Playing with what was back in the 1980s, “unconventional” grape varieties, Grahm realized he needed a way to speak to consumers to tell them, “it’s ok to try this unknown.”

But, how does one tell the story of the CdP on the confines of a wine label? For those who aren’t familiar with the story behind Grahm’s famed Cigare Volant, the name — and subsequently the label illustration — is connected to the local CdP government’s regulation banning flying saucers (cigare volants) from flying over the vineyards:

“The flying overhead, landing and taking off of aeronautical machines called ‘flying saucers’ or ‘flying cigars,’ of whatever nationality they may be is strictly forbidden on the territory of the commune of Châteauneuf-du-Pape.”

Bringing a bit of French history, wit and of course a comedic illustration (showcasing a flying saucer hovering over a vineyard), Grahm was able to play down the stereotypes of pretension surrounding French and French-inspired wines.

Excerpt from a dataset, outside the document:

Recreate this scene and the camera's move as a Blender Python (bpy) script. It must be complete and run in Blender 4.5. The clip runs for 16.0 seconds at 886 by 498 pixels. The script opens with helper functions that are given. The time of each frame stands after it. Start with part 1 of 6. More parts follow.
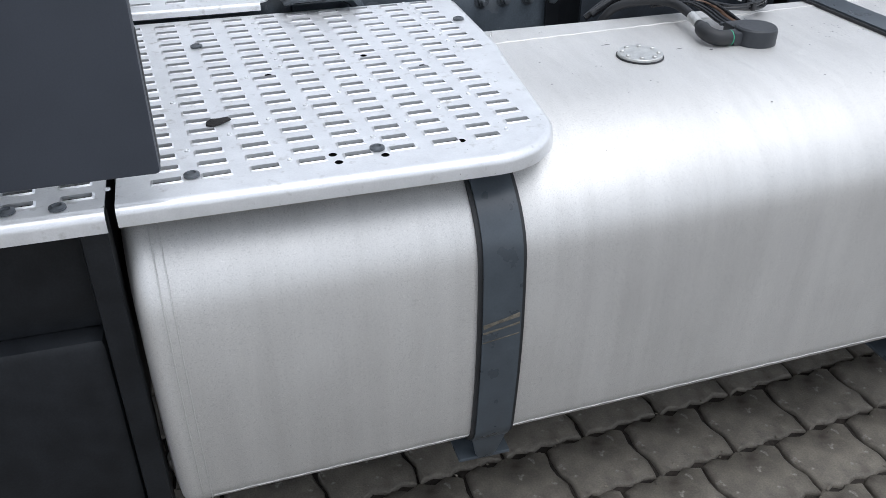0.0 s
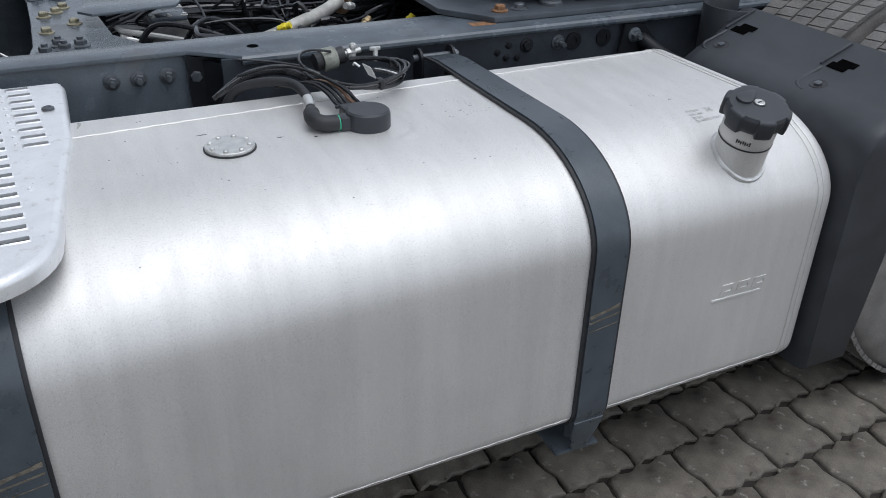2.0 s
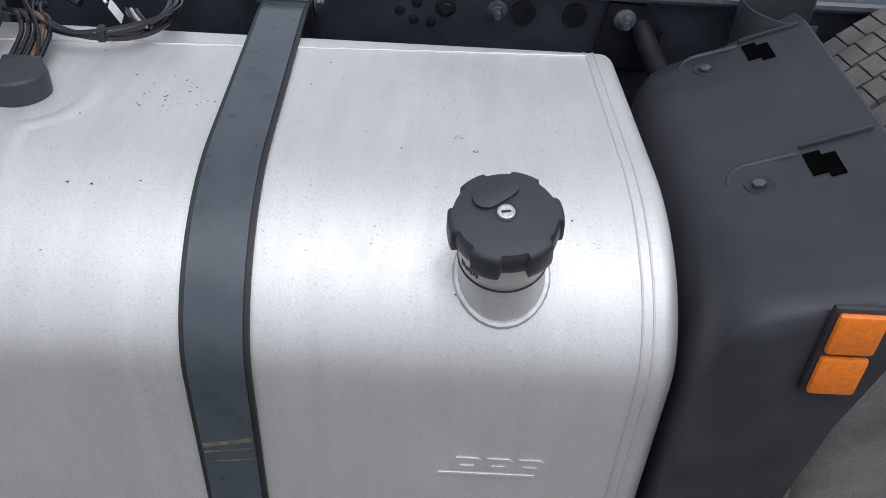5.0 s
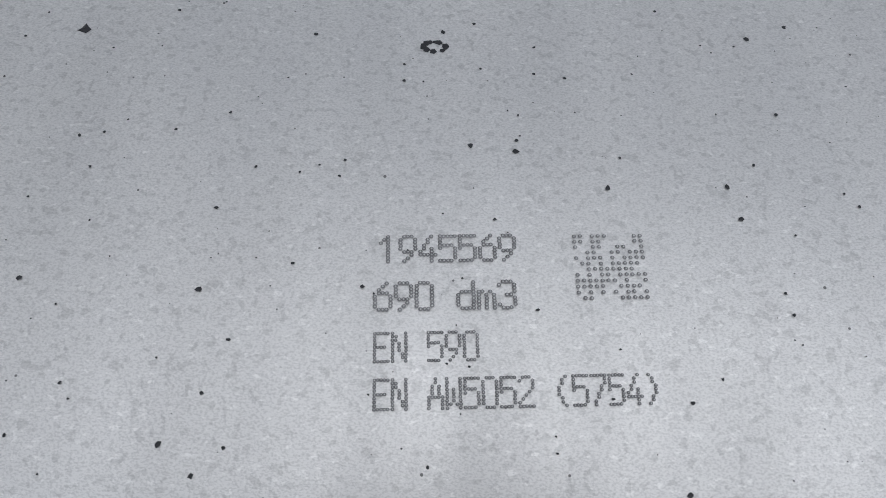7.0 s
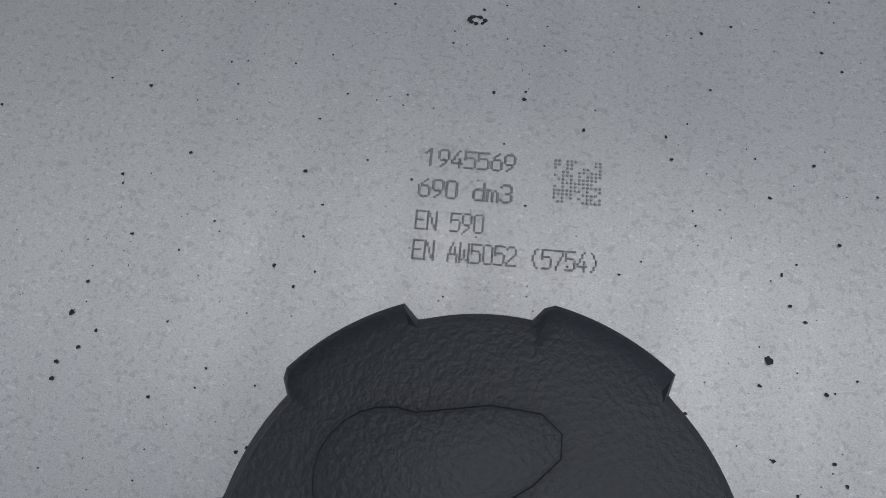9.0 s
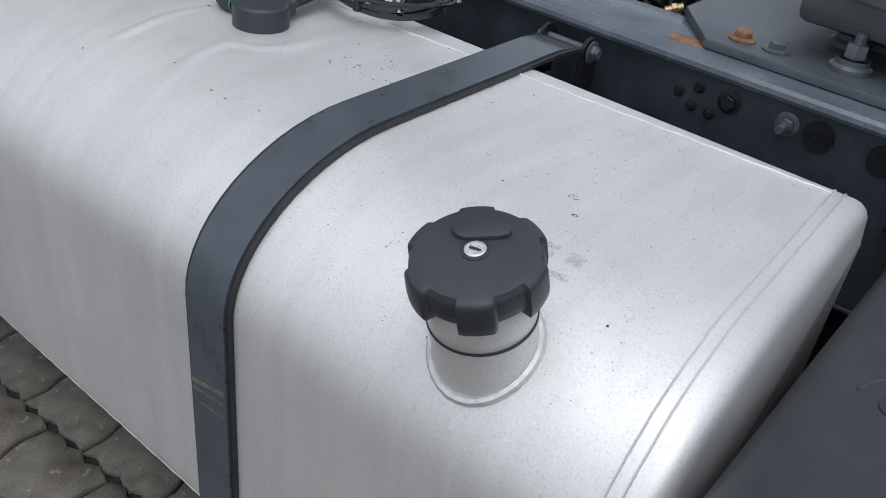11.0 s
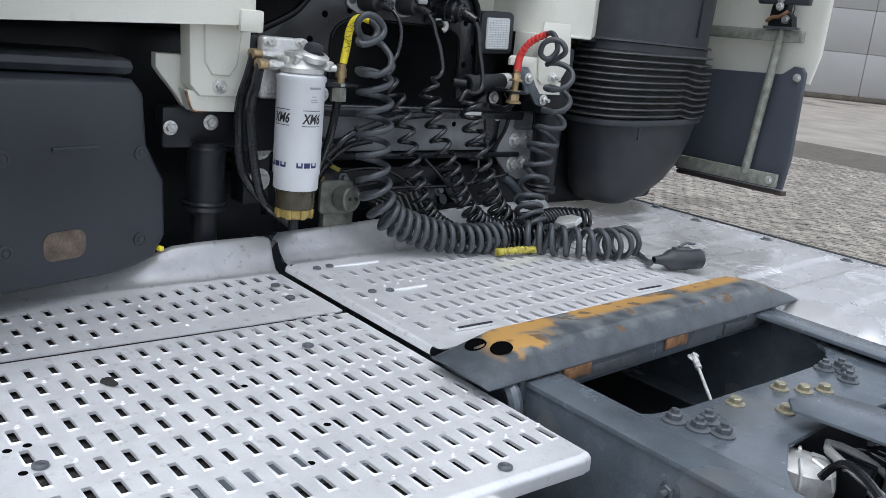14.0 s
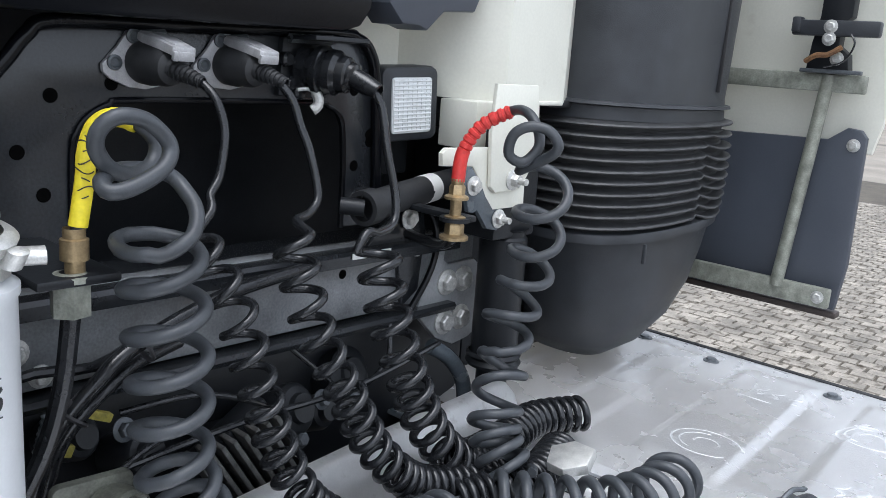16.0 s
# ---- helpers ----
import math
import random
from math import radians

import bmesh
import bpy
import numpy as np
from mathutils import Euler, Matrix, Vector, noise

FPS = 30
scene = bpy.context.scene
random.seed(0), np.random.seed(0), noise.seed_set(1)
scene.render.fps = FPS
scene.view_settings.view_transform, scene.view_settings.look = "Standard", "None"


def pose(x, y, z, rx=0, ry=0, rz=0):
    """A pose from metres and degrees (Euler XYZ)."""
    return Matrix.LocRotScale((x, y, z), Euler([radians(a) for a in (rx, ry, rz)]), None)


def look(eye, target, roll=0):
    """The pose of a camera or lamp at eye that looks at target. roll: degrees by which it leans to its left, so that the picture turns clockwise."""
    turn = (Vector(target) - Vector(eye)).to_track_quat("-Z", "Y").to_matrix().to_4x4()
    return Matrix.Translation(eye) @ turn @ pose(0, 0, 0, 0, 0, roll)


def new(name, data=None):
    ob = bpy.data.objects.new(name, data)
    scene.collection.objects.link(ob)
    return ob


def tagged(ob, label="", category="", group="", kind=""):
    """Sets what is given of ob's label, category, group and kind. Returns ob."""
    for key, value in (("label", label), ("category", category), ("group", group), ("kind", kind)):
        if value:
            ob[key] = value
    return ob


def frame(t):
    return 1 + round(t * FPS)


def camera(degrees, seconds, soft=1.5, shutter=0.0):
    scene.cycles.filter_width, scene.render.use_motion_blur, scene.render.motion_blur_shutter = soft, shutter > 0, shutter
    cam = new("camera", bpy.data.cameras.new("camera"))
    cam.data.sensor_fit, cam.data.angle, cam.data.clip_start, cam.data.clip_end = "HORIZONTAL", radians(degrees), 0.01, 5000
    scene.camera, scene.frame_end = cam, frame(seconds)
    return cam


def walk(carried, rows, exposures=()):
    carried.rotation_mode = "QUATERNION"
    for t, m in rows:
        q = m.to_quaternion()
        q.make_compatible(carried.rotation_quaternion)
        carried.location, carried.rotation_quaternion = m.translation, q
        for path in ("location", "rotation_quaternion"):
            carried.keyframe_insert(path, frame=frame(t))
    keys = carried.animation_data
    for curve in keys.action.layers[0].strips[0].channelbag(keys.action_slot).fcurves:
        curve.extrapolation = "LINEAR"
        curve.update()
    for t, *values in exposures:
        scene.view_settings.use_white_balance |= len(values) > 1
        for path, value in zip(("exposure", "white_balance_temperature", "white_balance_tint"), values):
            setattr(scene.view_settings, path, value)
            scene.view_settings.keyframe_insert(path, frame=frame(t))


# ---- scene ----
cam = camera(54.9, 16.0, 0.7)
SKY, SUN, SUN_TURN = 0.15, 0.6, 150
STAMP, STAMP_TURN, PAVE_TURN = (0.3380, -0.1592), 4.5, 4
EXPOSURES = [(0, 0.55, 6000, 10), (1.5, 0.34, 6000, 10), (2.5, 0.30, 6000, 10), (4, 0.34, 6000, 10), (6.5, 0.25, 6000, 10), (7, -0.42, 6000, 10), (7.5, -0.80, 6000, 10), (8.5, -0.98, 6000, 10), (8.7, -0.98, 6000, 10), (11, 0.36, 6000, 10), (12.5, 0.50, 6000, 10), (13.5, 0.68, 6000, 10), (14.5, 0.92, 6000, 10), (15.5, 1.10, 6000, 10), (16, 1.25, 6000, 10)]
PATH = [
    (0, (-1.319, -1.389, 1.364), (-0.828, 0.226, 0.292), 0.2),
    (0.5, (-1.242, -1.42, 1.364), (-0.72, 0.206, 0.323), 1.0),
    (1, (-1.122, -1.437, 1.371), (-0.542, 0.171, 0.333), 1.5),
    (1.5, (-0.975, -1.445, 1.37), (-0.238, 0.12, 0.365), 1.7),
    (2, (-0.758, -1.385, 1.392), (-0.017, 0.184, 0.399), 1.4),
    (2.5, (-0.537, -1.313, 1.397), (0.151, 0.287, 0.413), 1.1),
    (3, (-0.311, -1.305, 1.419), (0.145, 0.372, 0.431), 1.9),
    (3.5, (-0.128, -1.285, 1.419), (0.072, 0.419, 0.392), 3.0),
    (4, (0.112, -1.205, 1.419), (0.139, 0.433, 0.273), 3.5),
    (4.2, (0.183, -1.195, 1.425), (0.186, 0.429, 0.258), 3.1),
    (6.3, (0.334, -0.44, 1.135), (0.402, 0.996, -0.255), 4.5),
    (6.5, (0.333, -0.362, 1.07), (0.377, 1.049, -0.346), 4.6),
    (7, (0.354, -0.264, 0.974), (0.34, 0.833, -0.698), 2.7),
    (7.5, (0.362, -0.244, 0.959), (0.381, 0.723, -0.792), 4.8),
    (8, (0.36, -0.246, 0.962), (0.368, 0.69, -0.805), 4.9),
    (8.5, (0.355, -0.27, 0.991), (0.312, 0.686, -0.765), 2.7),
    (8.7, (0.354, -0.287, 1.015), (0.294, 0.646, -0.753), 3.1),
    (10.8, (0.658, -0.748, 1.238), (-0.225, 0.647, 0.125), 7.7),
    (11, (0.699, -0.788, 1.255), (-0.296, 0.554, 0.155), 7.5),
    (11.5, (0.837, -0.924, 1.331), (-0.306, 0.354, 0.302), 6.5),
    (12, (0.863, -0.991, 1.355), (-0.426, 0.324, 0.575), 5.9),
    (12.5, (0.743, -0.922, 1.363), (-0.632, 0.335, 0.635), 6.0),
    (13, (0.513, -0.763, 1.386), (-0.905, 0.488, 0.734), 6.4),
    (13.5, (0.268, -0.651, 1.39), (-1.197, 0.6, 0.853), 6.3),
    (14, (-0.016, -0.545, 1.419), (-1.504, 0.696, 0.923), 5.8),
    (14.5, (-0.314, -0.348, 1.427), (-1.806, 0.9, 0.961), 5.3),
    (15, (-0.578, -0.196, 1.424), (-1.991, 1.151, 0.991), 5.4),
    (15.5, (-0.784, -0.043, 1.477), (-2.049, 1.446, 1.05), 4.8),
    (16, (-0.978, 0.192, 1.506), (-2.27, 1.654, 1.067), 4.3),
]
walk(cam, [(t, look(eye, target, roll)) for t, eye, target, roll in PATH], EXPOSURES)

# ---- world and light ----
world = bpy.data.worlds.new("world")
scene.world = world
world.use_nodes = True
wn, wl = world.node_tree.nodes, world.node_tree.links
sky = wn.new("ShaderNodeTexSky")
sky.sky_type, sky.sun_disc = "NISHITA", False
sky.sun_elevation, sky.sun_rotation = radians(74), radians(SUN_TURN)
sky.air_density, sky.dust_density, sky.ozone_density = 1.0, 2.5, 1.5
pale = wn.new("ShaderNodeHueSaturation")
pale.inputs["Saturation"].default_value = 0.22
wl.new(sky.outputs[0], pale.inputs["Color"])
wl.new(pale.outputs[0], wn["Background"].inputs[0])
wn["Background"].inputs[1].default_value = SKY
sun = new("sun", bpy.data.lights.new("sun", "SUN"))
sun.data.energy, sun.data.angle, sun.data.color = SUN, radians(60), (1.0, 0.98, 0.95)
sun.matrix_world = look((math.sin(radians(SUN_TURN)) * 5, math.cos(radians(SUN_TURN)) * 5, 5.0 * math.tan(radians(74))), (0, 0, 0))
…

Using humor to contextualize the unknown created an inclusive relationship between winemaker and wine drinker. Grahm and his roster of well known artists like Chuck House, Bascove and Wendy Hook among many others have continued this tactic to the delight of consumers and critics alike.

“Find a link between a relevant aspect of the wine itself and communicate that on the label,” Grahm advised. “The unconscious mind is capable of making these kinds of connections.”

But when asked “what’s next” in the world of packaging design, Grahm admitted, “I don’t know.” He said that in a day and age when everyone is being clever, being clever isn’t necessarily going to make a label stand out.

Grahm apologized for his reputation for often times irreverent label art. “I owe the wine world a formal apology for my onslaught of goofiness,” he said. “Forgive me world, I have committed a ‘Cardinal Zin.’”

Jokes aside, Grahm’s key takeaway was about the ability of the bottle to form a relationship with potential buyers. “The important thing to remember is that creating a package is a partnership between the design and the consumer,” said Grahm. Create that relationship, solidify that partnership and those are the building blocks to a successful brand.